(Scene script records)
━━━━

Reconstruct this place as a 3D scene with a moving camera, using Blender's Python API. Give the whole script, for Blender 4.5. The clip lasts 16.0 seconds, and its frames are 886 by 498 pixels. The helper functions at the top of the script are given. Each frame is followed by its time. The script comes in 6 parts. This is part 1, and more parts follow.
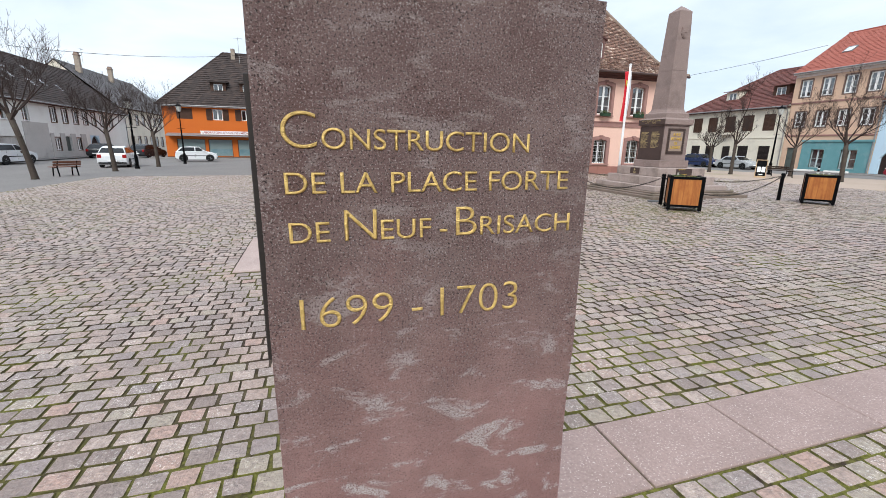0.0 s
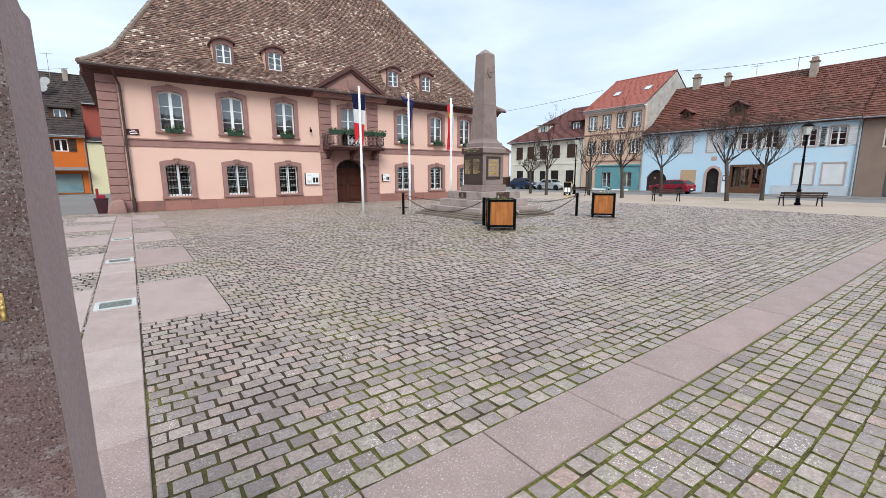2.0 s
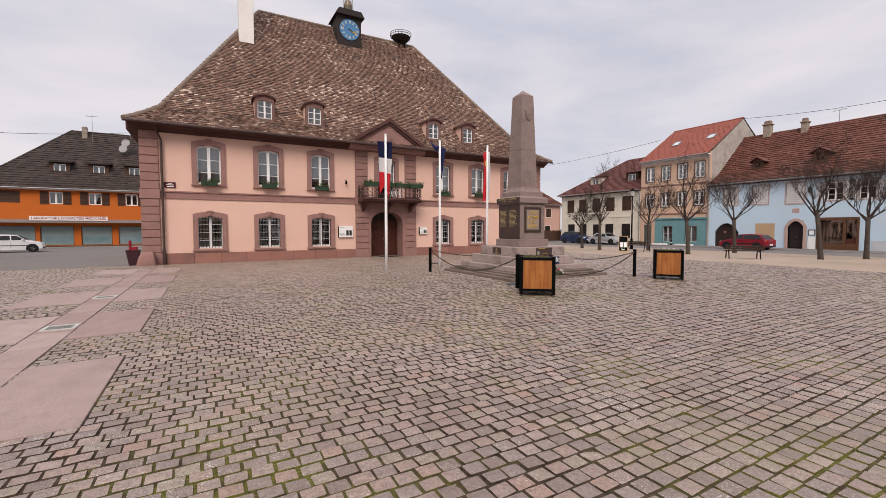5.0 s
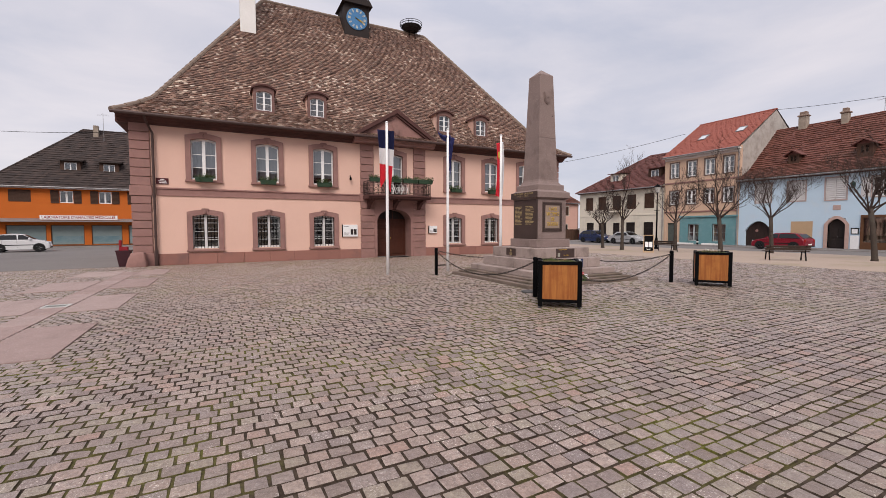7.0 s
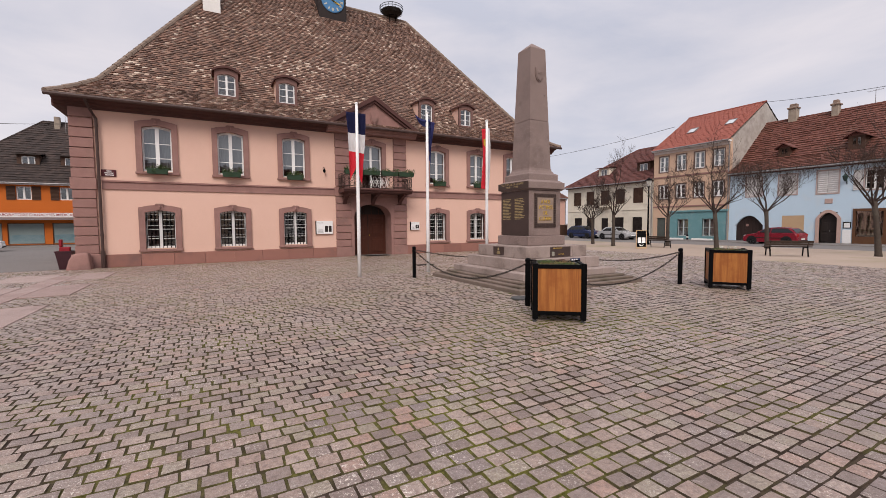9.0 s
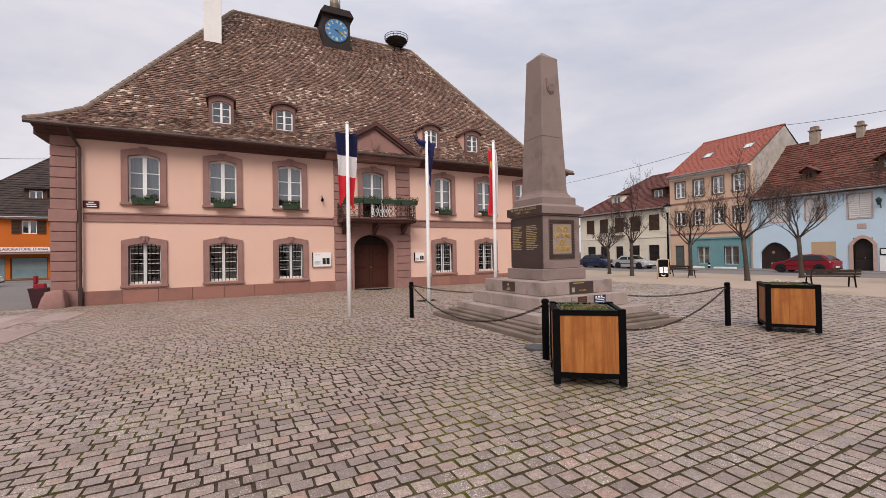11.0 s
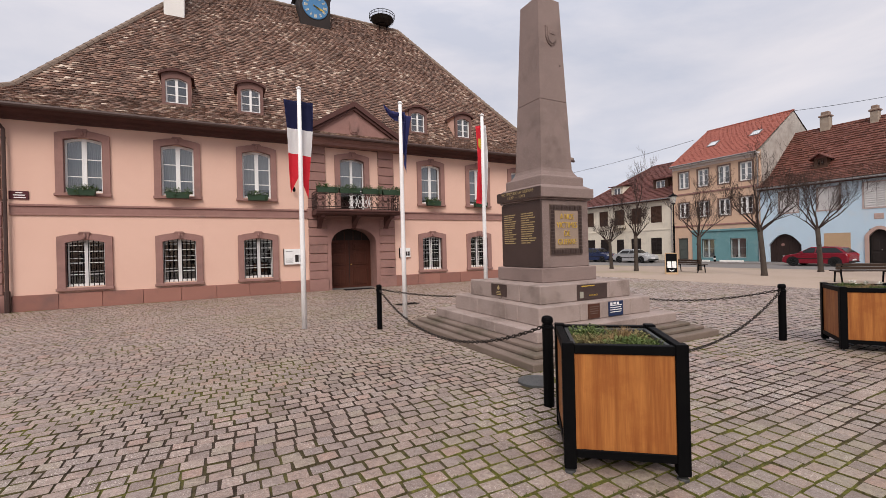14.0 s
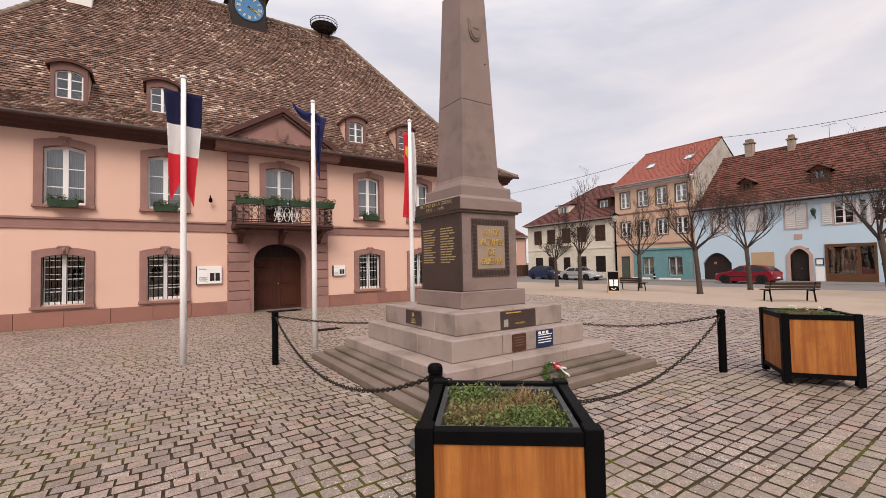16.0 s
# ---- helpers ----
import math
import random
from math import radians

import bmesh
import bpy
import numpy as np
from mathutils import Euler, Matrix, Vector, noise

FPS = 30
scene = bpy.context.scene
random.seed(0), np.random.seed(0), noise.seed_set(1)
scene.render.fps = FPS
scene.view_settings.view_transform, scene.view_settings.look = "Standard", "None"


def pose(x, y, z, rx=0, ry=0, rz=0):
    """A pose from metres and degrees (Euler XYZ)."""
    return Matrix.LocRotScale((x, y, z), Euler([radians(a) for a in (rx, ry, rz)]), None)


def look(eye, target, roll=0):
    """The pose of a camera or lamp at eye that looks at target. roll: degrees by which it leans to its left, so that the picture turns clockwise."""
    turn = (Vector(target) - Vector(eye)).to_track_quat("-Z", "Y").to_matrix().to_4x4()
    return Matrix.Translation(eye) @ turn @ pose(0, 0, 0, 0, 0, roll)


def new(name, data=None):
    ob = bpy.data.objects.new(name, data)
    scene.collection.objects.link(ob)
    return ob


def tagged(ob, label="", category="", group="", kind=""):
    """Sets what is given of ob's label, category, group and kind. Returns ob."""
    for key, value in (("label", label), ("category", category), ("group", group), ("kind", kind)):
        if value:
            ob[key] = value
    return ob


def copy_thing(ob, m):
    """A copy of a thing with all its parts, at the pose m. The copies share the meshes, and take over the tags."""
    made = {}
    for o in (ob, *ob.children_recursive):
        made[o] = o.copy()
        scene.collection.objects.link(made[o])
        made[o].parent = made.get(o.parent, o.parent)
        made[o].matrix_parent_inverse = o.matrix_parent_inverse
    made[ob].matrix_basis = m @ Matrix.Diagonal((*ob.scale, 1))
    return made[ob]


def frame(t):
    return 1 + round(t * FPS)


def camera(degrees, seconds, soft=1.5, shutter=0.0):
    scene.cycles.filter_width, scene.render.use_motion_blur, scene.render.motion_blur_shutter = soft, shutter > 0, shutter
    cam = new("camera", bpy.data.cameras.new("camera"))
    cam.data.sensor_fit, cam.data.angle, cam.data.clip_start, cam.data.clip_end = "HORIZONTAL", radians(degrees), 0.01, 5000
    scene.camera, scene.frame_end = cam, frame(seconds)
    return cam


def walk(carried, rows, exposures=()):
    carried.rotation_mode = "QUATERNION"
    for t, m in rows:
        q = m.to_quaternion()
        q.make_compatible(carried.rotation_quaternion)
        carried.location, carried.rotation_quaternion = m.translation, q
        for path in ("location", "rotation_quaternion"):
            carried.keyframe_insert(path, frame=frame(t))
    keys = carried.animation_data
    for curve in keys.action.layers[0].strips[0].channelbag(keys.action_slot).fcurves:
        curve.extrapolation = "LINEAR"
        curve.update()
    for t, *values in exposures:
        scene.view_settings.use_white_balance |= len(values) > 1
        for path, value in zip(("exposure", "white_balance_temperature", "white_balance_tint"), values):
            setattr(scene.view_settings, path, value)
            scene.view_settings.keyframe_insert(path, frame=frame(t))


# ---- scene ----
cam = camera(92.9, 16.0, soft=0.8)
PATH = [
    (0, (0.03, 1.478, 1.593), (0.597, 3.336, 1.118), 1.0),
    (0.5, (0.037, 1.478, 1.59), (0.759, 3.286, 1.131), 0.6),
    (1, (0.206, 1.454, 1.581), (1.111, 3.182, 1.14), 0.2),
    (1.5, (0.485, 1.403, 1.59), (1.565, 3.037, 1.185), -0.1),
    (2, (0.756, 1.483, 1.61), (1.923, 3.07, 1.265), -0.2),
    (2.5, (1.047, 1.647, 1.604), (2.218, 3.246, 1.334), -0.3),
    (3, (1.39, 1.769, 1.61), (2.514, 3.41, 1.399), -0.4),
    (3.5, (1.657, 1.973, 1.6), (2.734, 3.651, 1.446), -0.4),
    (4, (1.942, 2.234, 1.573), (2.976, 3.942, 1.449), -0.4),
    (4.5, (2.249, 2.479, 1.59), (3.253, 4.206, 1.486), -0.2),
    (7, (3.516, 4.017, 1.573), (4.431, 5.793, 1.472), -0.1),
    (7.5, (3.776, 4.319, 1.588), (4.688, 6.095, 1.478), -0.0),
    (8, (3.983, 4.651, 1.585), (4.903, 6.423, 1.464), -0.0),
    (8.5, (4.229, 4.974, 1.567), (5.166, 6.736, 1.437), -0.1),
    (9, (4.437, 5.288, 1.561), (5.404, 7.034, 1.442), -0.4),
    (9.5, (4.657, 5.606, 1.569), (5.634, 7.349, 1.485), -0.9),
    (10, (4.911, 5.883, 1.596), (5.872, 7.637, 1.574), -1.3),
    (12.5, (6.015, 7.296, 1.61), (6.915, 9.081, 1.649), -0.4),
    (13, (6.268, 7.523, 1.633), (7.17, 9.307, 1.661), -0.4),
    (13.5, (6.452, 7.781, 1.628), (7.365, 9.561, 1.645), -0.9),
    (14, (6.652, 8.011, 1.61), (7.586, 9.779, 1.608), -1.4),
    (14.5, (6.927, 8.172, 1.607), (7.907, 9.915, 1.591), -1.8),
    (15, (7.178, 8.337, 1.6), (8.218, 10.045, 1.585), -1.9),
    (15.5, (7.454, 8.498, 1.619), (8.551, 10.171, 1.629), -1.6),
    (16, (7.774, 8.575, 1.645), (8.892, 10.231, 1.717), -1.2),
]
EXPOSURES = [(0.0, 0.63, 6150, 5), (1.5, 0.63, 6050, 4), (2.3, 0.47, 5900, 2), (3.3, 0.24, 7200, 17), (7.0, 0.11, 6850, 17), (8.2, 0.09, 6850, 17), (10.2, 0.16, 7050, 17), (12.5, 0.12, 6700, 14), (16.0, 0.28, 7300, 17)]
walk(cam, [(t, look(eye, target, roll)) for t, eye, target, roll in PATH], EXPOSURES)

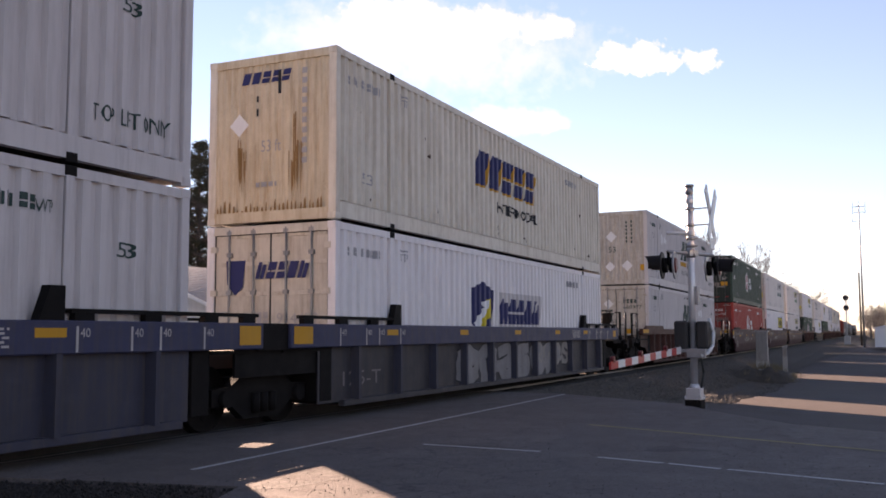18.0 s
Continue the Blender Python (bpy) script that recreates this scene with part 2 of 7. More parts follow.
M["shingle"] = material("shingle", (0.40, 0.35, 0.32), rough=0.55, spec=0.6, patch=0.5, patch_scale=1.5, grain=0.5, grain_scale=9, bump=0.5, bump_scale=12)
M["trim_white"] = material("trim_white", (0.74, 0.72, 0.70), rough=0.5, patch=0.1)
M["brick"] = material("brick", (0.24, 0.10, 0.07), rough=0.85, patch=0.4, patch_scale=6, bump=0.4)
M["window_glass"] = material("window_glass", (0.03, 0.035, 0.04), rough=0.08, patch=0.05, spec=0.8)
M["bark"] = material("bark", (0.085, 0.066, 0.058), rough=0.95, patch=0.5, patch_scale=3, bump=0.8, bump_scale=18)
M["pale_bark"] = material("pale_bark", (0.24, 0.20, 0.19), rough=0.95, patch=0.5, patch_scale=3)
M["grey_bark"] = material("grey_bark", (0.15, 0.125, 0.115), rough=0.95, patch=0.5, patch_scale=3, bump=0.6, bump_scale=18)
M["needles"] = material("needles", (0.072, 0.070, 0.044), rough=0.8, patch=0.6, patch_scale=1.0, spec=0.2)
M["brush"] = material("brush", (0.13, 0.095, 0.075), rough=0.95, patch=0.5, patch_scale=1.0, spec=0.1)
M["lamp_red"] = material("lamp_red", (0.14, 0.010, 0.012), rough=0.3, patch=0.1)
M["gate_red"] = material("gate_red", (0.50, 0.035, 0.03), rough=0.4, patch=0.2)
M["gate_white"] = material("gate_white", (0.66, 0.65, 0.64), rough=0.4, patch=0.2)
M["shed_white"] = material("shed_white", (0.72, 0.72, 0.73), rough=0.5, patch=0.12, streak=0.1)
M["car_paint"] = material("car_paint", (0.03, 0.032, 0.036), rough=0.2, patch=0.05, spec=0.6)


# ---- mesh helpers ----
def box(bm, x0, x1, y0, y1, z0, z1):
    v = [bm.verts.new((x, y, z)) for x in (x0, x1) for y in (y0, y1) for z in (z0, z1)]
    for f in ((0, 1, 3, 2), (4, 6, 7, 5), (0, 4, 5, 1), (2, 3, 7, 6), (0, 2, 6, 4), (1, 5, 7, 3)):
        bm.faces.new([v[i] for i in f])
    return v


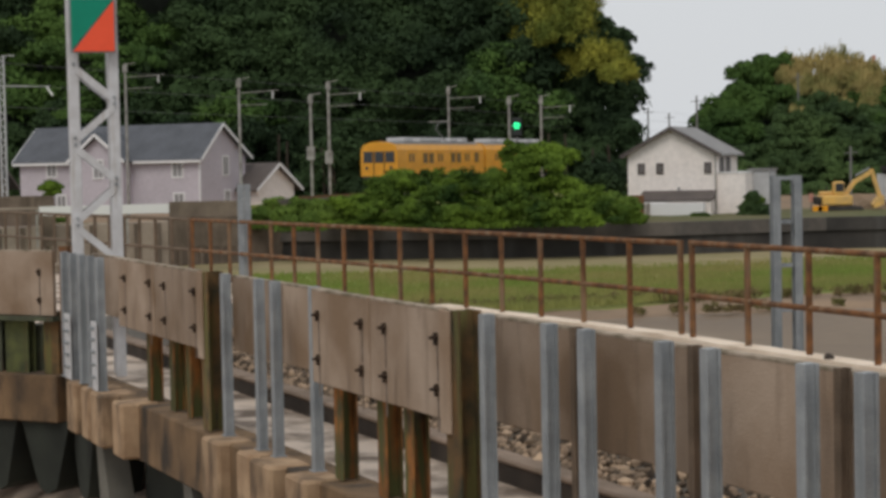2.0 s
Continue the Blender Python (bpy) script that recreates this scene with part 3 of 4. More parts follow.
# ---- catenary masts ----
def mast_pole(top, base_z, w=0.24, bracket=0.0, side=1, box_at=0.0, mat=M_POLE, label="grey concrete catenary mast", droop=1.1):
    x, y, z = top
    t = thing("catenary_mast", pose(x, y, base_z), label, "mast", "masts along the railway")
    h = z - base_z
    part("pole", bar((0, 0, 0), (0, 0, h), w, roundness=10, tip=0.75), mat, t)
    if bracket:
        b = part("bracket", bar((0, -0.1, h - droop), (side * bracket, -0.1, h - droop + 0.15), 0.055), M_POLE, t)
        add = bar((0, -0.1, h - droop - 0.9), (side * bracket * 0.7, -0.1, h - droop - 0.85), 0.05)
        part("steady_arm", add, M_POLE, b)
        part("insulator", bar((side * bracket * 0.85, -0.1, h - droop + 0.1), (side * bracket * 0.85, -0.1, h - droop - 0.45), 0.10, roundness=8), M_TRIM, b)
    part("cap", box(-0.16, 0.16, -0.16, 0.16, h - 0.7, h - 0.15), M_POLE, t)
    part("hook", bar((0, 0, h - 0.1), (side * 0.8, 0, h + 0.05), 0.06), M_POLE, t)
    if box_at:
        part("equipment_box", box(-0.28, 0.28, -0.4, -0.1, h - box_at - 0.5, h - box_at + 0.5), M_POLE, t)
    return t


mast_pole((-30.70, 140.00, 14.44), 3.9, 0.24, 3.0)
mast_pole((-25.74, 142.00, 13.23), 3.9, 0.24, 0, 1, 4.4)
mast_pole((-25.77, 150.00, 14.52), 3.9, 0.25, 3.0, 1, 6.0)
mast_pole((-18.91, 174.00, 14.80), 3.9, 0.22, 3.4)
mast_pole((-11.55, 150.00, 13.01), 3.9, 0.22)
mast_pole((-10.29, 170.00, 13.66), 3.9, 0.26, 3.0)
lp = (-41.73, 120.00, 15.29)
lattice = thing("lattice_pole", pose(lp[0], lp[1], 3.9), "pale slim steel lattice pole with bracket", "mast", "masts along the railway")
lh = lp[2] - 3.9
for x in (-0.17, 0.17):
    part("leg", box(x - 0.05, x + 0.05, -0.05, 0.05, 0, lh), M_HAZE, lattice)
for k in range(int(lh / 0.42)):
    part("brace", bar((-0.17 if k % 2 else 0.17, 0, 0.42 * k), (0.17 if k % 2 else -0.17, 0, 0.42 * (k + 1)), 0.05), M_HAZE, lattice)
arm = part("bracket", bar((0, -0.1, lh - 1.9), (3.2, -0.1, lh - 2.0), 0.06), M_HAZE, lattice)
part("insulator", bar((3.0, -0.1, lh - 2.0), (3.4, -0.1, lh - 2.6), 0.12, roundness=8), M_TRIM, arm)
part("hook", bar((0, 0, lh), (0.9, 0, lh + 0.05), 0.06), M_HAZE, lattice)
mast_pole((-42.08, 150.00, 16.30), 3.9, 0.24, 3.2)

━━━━

--- DO THIS ---
Emit the lines of the material exactly, from its first line to the line containing "scene.render.fps = FPS", inclusive; leave every picture out.

--- EXERCISE RESULT ---
Reconstruct this place as a 3D scene with a moving camera, using Blender's Python API. Give the whole script, for Blender 4.5. The clip lasts 16.0 seconds, and its frames are 886 by 498 pixels. The helper functions at the top of the script are given. Each frame is followed by its time. The script comes in 6 parts. This is part 1, and more parts follow.
0.0 s
2.0 s
5.0 s
7.0 s
9.0 s
11.0 s
14.0 s
16.0 s
# ---- helpers ----
import math
import random
from math import radians

import bmesh
import bpy
import numpy as np
from mathutils import Euler, Matrix, Vector, noise

FPS = 30
scene = bpy.context.scene
random.seed(0), np.random.seed(0), noise.seed_set(1)
scene.render.fps = FPS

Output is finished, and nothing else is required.